Constants may be set to an integer or real value, (preceded by a ' +' or a '-' or by no sign -- implying positive --. They may be set to a specified string. Or they may be set to another constant by listing its ID after the colon.
If there are any subroutines (a function is just a kind of subroutine that returns a value) they must then also be declared, one after the other. There are no commas or semicolons to separate these declarations.
A subroutine-declaration looks like a program, but includes arguments and return type (if any) in the heading.
A subroutine-declaration consists
of a heading , then the body of the subroutine, then the keyword
'end ' followed by the ID.
The subroutine heading consists of
· an ID naming it, then an open parenthesis '('
· followed by a (possibly empty list) of 'pass-by-value' argument-sets (separated by semicolons if there are more than one),
· followed by a (possibly empty list) of 'pass-by-reference' argument-sets (separated by semicolons if there are more than one),
o This list must be preceded by the key word var if it is not empty
· all followed by closing parenthesis ')'.
· The parentheses must be present even if there are no arguments.
e.g.
DoOrNot (a,b,c: real; e,f: int; var g,h: real; k,l: int): bool;
Each argument-set consists of a comma separated list of IDs, then a colon ' :', then the variable type.

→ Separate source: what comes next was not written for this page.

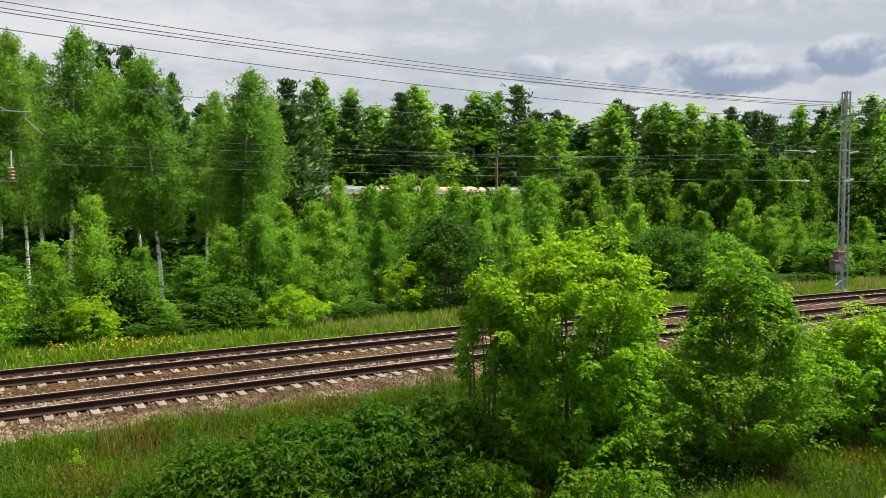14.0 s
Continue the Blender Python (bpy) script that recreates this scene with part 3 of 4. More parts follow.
def bush(seed, count, leaf, spread, height, shape=DOME, stems=8, shoots=140, tip=0.0, pinnate=False, bare=False, plain=False, hollow=0.45, low=0.06, rise=0.3, thin=0.0):
    """A many-stemmed shrub: shoots fan out from a few stems and turn up at their ends, filling the outline shape
    (height share, radius share). tip: share of paler top shoots, their light put into the colour. Returns wood, leaves
    and material rows."""
    rng = np.random.default_rng(seed)
    hs, rs = np.array(shape).T
    wood, mains = [], []
    for i in range(stems):
        a = i * 2.4 + rng.normal() * 0.25
        r = spread * rng.uniform(0.15, 0.62) if i else 0.1
        top = height * rng.uniform(0.72, 0.92)
        u = np.linspace(0, 1, 9)[:, None]
        p = np.array([0.12 * math.cos(a), 0.12 * math.sin(a), -0.15]) + u * np.array([r * math.cos(a), r * math.sin(a), top]) + rng.normal(size=(9, 3)) * 0.03 * u
        mains.append(p)
        wood.append(tube(p, np.linspace(0.0055 * height + 0.006, 0.005, 9), 4 if bare else 6))
    ends = np.stack([p[-1, :2] for p in mains])
    cs, ax, up = [], [], []
    per = count / shoots
    for i in range(shoots):
        z = (i + rng.random()) / shoots
        z = low + (1 - low) * z ** 0.85
        a = i * 2.39996 + rng.normal() * 0.35
        r = spread * np.interp(z, hs, rs) * math.sqrt(rng.uniform(hollow, 1.0)) * rng.uniform(0.85, 1.12)
        end = np.array([r * math.cos(a), r * math.sin(a), z * height])
        near = mains[int(np.argmin(((ends * 0.7 - end[:2]) ** 2).sum(1) + rng.random(stems) * 0.3 * spread * spread))]
        k = np.clip((end[2] - rng.uniform(0.35, 0.8) * (r + 0.3)) / near[-1, 2], 0.03, 0.97)
        p0 = along_path(near, np.array([k]))[0]
        p1 = p0 * 0.35 + end * 0.65
        p1[2] = p0[2] * 0.55 + end[2] * 0.45 - 0.05
        t = np.linspace(0, 1, 7)[:, None]
        lead = rise * (rng.uniform(0.9, 1.6) if rng.random() < 0.3 else rng.uniform(0.0, 0.6))
        b = (1 - t) ** 2 * p0 + 2 * t * (1 - t) * p1 + t * t * (end + np.array([0, 0, lead - 0.3 * rise]))
        if not bare:
            wood.append(tube(b, np.linspace(0.003 + 0.0013 * height, 0.002, 7), 4))
        m = max(5, int(per * rng.uniform(0.5, 1.5) * (1 + thin * (z - 0.55))))
        if pinnate:
            g = max(2, m // 5)
            o = along_path(b, 1 - 0.72 * rng.random(g)) + rng.normal(size=(g, 3)) * 0.02
            d = rng.normal(size=(g, 3)) * np.array([1, 1, 0.5]) + np.array([0, 0, 0.15])
            d /= np.linalg.norm(d, axis=1)[:, None]
            side = np.cross(d, np.array([0, 0, 1.0]))
            side /= np.linalg.norm(side, axis=1)[:, None] + 1e-6
            for off, sd, out in ((0.5, 0.55, 1), (0.5, -0.55, 1), (1.1, 0.5, 1), (1.1, -0.5, 1), (1.7, 0, 0)):
                cs.append(o + d * leaf * (off + 0.4) + side * leaf * sd - np.array([0, 0, 1.0]) * leaf * 0.3 * off * off)
                ax.append(d * (1 - 0.45 * out) + side * np.sign(sd) * 0.7 * out + np.array([0, 0, -0.55]))
                up.append(np.full(g, z))
        else:
            c = along_path(b, 1 - 0.6 * rng.random(m)) + rng.normal(size=(m, 3)) * (leaf * 0.7 + 0.03 * spread)
            cs.append(c)
            ax.append(rng.normal(size=(m, 3)) + np.array([0, 0, -0.1]))
            up.append(np.full(m, z))
    c, a, z = np.concatenate(cs), np.concatenate(ax), np.concatenate(up)
    keep = c[:, 2] > 0.03
    c, a, z = c[keep], a[keep], z[keep]
    v, f = leaves(rng, c, leaf, a, 0.52, 0.3, plain)
    # leaves near the top take the paler colour, which holds their top light
    score = c[:, 2] / height + rng.normal(size=len(c)) * 0.07
    mats = (score > 1.0 - tip).astype(int) if tip else np.zeros(len(c), int)
    return wood, (v, f), mats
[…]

Any type is allowed as an argument, including arrays.
Even if there are no arguments, the parentheses are needed.
The heading continues with a colon ' : ' then the type of the return value. A semicolon ends the heading. There ALWAYS has to be a return value
No keyword such as ' subroutine ' is needed nor allowed; the fact that you are dealing with a subroutine-declaration is inferred from context.
The body of a subroutine consists of a statement block.